— START —
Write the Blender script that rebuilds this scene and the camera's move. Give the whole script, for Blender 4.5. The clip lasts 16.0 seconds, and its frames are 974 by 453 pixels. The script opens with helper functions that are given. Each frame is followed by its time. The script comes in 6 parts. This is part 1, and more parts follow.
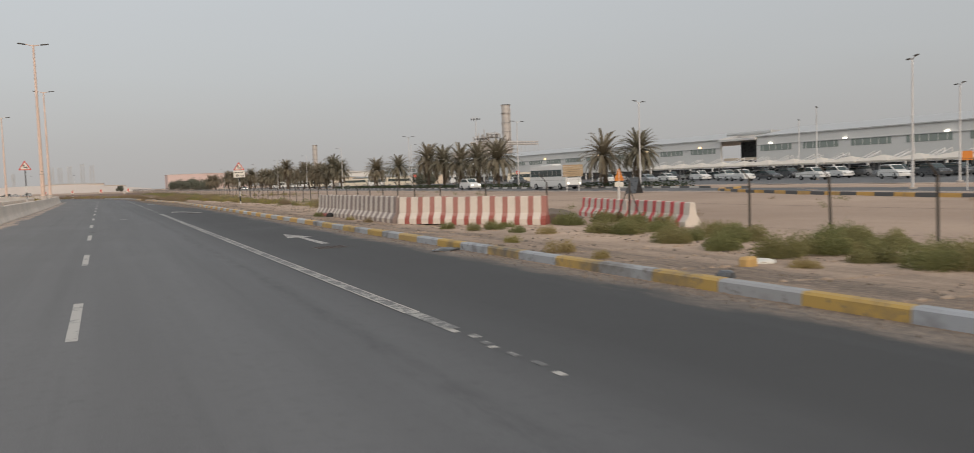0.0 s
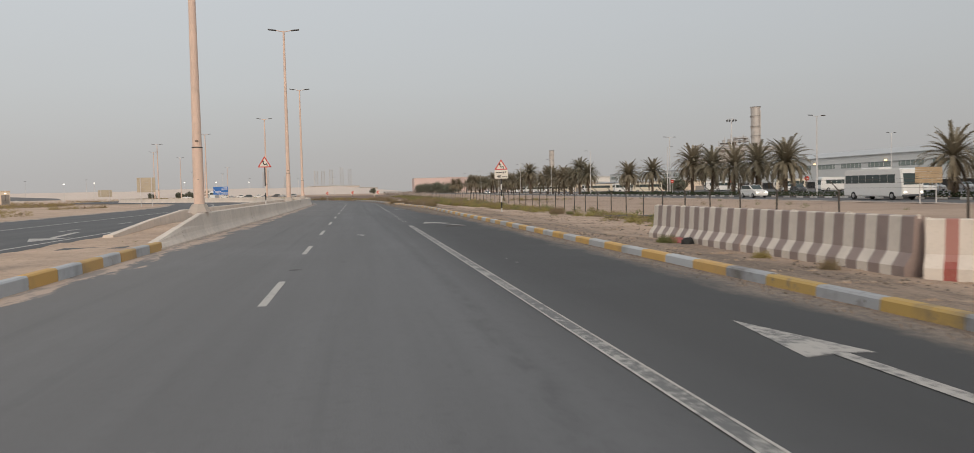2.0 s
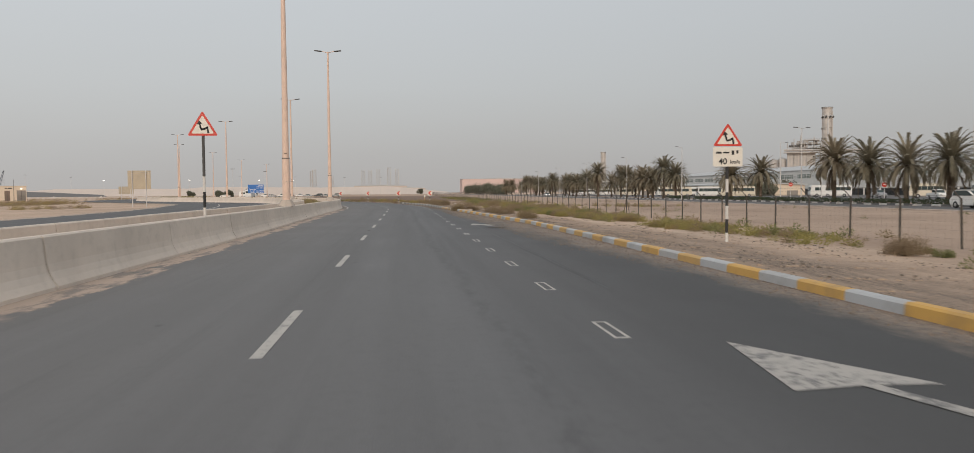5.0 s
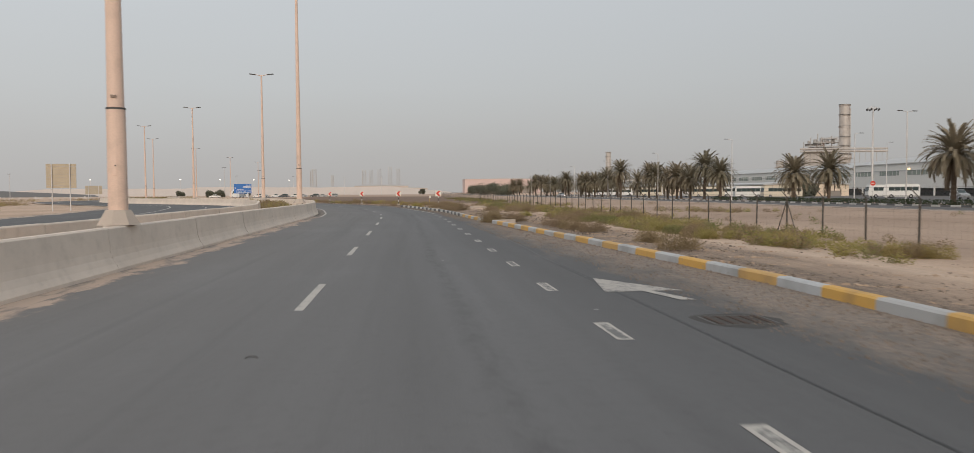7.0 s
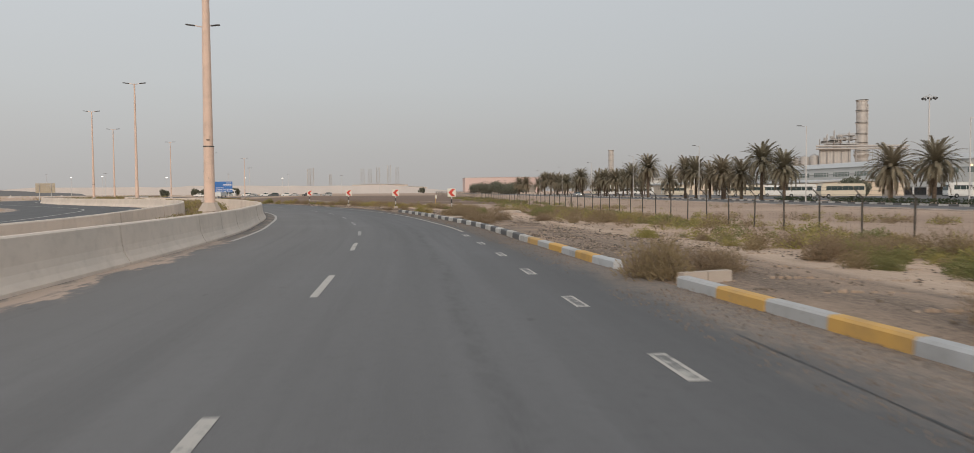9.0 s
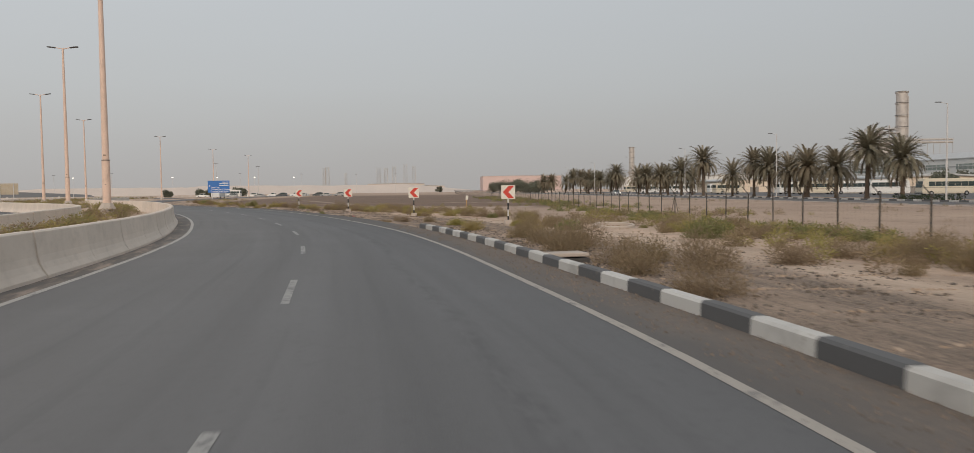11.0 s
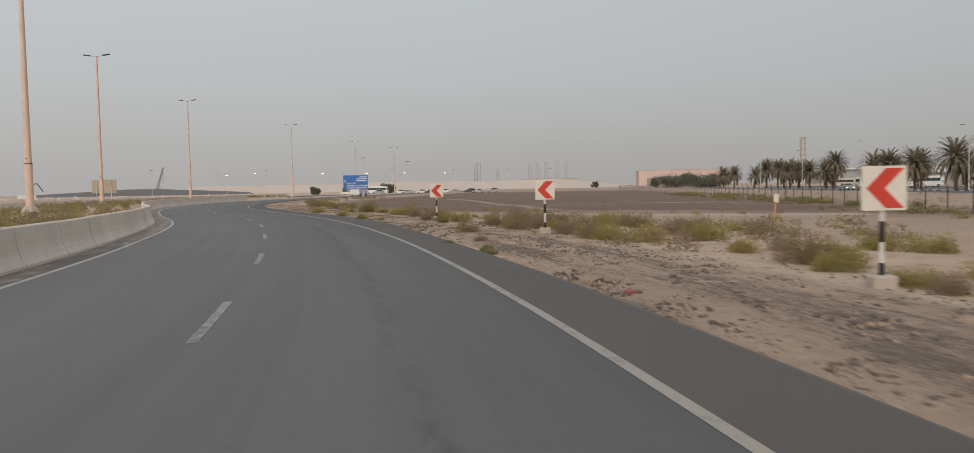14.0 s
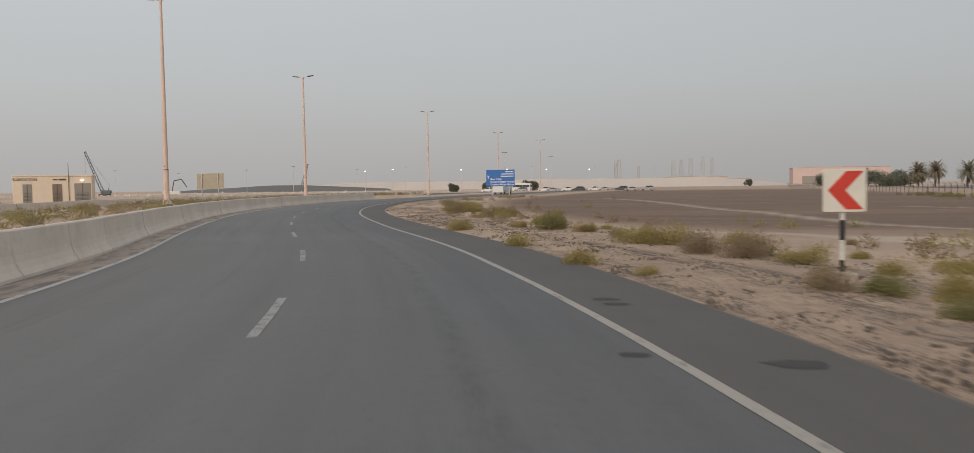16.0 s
— END —
Short problem: Transcribe the listing in full. Omit the pictures and keep every line exact.

Reply to the task:
Write the Blender script that rebuilds this scene and the camera's move. Give the whole script, for Blender 4.5. The clip lasts 16.0 seconds, and its frames are 974 by 453 pixels. The script opens with helper functions that are given. Each frame is followed by its time. The script comes in 6 parts. This is part 1, and more parts follow.
0.0 s
2.0 s
5.0 s
7.0 s
9.0 s
11.0 s
14.0 s
16.0 s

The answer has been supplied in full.